Short, thought-provoking and intelligent. No, I’m not describing an Oompa-Loompa, but Scott Adam’s book, God’s Debris. Those of you who are aware of the humorous comic strip Dilbert may not know that a few years back, the creator went in a wildly different direction with two thought experiments wrapped in books. This is the first. I shall discuss the second at the end of the blog.
The central premise of this book is that the protagonist meets an old man who knows everything about Life, The Universe, And Everything. The charm of the book is that you come away (if it worked – the writer wrote hypnosis into the book) marvelling at the sense it makes and how it all fits together. I first read it as an eBook when Adams offered it free online, and I was absolutely blown away. Naturally, I went on to order it from my local bookstore.
I should explain, I read this book twice. The first time, I misinterpreted the message of the book slightly and thought that it was sending out a straight-up atheist message that there was no God. As a result it depressed me in a big way. Then, when I came back to it, I saw it in a whole new light and I felt enlightened all over again. I took some tips from the book and it really helped me as a person and in dealing with people. In fact, I’d say it probably kick-started my whole happiness phase. Take the fact that I can’t really remember much of anything before that as you will.

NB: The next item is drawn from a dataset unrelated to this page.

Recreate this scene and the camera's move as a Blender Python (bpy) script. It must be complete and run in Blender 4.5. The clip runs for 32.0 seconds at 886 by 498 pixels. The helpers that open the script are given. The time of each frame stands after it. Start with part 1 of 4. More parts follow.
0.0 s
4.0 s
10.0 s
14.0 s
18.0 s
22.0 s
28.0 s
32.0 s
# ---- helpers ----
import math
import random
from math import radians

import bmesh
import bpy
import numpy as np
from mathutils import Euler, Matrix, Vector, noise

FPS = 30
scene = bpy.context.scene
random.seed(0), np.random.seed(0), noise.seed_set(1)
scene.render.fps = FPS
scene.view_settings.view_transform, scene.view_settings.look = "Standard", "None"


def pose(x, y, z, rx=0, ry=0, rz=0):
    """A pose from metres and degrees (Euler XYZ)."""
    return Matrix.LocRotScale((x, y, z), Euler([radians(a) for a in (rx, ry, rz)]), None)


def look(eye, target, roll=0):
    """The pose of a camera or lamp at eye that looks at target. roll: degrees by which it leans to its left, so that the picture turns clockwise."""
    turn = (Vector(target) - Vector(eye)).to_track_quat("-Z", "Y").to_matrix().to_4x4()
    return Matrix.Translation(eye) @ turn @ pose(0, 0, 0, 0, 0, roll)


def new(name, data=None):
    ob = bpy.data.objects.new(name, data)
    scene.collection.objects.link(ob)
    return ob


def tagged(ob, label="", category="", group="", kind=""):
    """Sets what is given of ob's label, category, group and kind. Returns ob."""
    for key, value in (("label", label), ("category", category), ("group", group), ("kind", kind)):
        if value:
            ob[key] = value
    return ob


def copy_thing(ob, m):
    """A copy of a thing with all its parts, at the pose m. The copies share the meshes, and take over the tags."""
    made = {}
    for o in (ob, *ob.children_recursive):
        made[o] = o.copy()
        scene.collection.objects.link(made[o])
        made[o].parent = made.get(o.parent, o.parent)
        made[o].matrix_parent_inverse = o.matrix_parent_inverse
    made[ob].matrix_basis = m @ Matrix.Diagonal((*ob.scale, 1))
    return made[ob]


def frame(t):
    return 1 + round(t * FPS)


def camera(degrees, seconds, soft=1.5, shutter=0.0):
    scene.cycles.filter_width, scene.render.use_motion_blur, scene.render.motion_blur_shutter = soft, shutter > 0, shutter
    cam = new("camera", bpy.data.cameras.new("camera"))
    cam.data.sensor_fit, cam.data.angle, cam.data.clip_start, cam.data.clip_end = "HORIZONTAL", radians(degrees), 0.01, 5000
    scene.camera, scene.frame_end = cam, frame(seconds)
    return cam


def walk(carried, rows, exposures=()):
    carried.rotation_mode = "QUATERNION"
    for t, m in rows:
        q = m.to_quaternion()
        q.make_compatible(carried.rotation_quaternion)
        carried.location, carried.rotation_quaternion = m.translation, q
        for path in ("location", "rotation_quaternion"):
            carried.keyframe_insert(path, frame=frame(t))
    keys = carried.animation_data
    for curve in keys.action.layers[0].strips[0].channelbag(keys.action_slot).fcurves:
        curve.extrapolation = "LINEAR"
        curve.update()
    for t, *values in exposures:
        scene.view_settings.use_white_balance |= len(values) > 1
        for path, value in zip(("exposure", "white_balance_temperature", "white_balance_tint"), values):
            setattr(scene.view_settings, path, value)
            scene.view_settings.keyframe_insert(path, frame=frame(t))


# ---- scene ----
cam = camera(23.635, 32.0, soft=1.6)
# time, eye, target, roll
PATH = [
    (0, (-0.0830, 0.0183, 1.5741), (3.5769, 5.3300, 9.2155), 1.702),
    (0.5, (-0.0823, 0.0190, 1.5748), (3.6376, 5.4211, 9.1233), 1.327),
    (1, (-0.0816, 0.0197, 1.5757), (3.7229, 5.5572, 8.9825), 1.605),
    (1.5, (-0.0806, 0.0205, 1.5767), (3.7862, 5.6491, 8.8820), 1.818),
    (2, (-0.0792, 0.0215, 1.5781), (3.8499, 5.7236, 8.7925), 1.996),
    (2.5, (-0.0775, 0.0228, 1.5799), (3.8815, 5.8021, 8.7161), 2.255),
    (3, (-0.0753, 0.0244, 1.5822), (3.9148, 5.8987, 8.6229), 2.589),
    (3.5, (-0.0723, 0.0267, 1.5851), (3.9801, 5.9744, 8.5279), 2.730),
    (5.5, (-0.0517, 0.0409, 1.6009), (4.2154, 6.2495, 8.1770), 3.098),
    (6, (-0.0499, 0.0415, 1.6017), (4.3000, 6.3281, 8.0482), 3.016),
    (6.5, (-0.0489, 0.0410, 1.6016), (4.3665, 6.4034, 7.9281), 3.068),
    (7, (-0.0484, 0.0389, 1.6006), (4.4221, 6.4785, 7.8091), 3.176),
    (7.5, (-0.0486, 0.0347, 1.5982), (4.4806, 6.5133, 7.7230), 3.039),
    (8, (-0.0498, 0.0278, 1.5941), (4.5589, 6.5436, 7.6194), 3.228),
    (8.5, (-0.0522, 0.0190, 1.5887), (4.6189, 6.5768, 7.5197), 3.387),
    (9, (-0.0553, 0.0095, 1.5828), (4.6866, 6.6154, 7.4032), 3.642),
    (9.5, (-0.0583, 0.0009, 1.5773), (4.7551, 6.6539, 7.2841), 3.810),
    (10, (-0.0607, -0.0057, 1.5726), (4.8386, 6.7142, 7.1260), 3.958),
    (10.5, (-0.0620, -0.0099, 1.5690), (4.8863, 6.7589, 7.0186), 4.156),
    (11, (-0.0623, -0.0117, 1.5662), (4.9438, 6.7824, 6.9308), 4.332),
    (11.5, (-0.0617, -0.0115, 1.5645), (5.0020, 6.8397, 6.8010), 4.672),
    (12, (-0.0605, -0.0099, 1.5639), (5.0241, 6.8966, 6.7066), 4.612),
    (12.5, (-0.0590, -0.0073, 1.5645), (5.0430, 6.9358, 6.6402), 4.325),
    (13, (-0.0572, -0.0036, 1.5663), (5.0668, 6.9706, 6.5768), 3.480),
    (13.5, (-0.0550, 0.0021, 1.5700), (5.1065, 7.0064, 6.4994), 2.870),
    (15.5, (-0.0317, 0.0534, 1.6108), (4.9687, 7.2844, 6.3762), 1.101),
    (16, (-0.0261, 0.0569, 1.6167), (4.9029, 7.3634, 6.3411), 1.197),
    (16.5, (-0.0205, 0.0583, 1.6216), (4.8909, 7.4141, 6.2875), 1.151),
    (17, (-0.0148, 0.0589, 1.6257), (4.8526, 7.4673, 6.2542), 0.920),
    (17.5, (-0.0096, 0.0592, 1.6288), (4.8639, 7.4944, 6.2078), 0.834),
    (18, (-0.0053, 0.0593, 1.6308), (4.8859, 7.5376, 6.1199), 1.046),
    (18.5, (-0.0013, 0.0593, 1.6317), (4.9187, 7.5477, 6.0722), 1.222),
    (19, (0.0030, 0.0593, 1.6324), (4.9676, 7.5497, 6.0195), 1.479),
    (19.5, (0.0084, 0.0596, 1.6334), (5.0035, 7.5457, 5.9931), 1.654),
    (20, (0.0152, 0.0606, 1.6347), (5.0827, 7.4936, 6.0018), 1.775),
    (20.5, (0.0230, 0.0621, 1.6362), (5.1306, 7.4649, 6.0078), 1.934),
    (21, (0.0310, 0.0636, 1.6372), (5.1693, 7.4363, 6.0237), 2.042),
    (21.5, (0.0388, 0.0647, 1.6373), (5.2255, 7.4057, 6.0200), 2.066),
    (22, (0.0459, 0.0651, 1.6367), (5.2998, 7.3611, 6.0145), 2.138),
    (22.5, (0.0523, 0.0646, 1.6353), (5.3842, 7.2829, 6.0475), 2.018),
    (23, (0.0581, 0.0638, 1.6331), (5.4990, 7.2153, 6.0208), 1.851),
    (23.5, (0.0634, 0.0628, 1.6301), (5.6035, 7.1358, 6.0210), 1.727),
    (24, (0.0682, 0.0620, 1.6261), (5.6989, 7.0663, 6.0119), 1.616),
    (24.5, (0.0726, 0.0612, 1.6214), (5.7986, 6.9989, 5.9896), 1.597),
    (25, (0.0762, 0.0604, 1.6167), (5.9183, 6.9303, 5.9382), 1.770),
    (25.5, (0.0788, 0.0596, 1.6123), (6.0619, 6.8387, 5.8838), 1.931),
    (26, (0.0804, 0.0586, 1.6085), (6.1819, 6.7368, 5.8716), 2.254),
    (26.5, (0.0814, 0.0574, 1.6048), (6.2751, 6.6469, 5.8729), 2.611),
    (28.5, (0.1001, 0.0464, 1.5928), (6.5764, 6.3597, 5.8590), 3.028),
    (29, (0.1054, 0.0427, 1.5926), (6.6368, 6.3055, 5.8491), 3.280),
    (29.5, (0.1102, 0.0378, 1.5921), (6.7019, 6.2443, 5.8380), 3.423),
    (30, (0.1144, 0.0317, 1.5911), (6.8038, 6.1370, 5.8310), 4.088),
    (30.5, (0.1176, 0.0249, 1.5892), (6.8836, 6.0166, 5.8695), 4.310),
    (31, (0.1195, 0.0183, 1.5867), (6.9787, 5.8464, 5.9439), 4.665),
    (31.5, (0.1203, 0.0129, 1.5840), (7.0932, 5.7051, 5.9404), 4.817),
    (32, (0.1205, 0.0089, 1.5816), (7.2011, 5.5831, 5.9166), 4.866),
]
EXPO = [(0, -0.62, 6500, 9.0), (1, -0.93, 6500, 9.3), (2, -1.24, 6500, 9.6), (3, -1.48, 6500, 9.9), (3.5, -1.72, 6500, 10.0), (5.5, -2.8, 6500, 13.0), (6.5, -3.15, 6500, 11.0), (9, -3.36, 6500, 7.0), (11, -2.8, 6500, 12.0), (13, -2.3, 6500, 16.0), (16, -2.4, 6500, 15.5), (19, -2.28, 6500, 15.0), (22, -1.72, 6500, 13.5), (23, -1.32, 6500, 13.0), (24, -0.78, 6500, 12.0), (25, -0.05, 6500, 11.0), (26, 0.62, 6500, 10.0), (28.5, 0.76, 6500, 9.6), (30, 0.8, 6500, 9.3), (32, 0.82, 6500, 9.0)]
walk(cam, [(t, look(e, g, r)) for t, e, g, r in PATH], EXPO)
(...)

There is so much going for this book: it’s smart, it has a really nice cover (a nebula background over space, with the names discreetly printed over it) and it is short, meaning that you can just dip in and out and probably have enough time to absorb one whole chapter. At 128 pages, it is pretty damn short, but you come away feeling like you got value for money (especially if you get the free eBook from the link at the bottom of this blog).
This was followed by a sequel a few years later, The Religion War. This one can’t be downloaded as a free eBook, unfortunately, so you can’t try it out before you read. The thought experiment is now wrapped up in a more coherent plot, with the protagonist getting more of a developed role in this book. I enjoyed this book too, but not as much as God’s Debris, as that numbers among one of my top ten favourites. Scott Adams clearly hadn’t heard of the concept of subtlety when he wrote this book. God’s Debris vaguely hid the ideas that it contains, whereas The Religion War asks you the religious questions point blank at the end of the book. So it is still good, but not as good as the first one. Which is the case with most sequels, really.
If you like having your mind blown, then I highly recommend you take the hour or two out of your day and give this cracking book a read.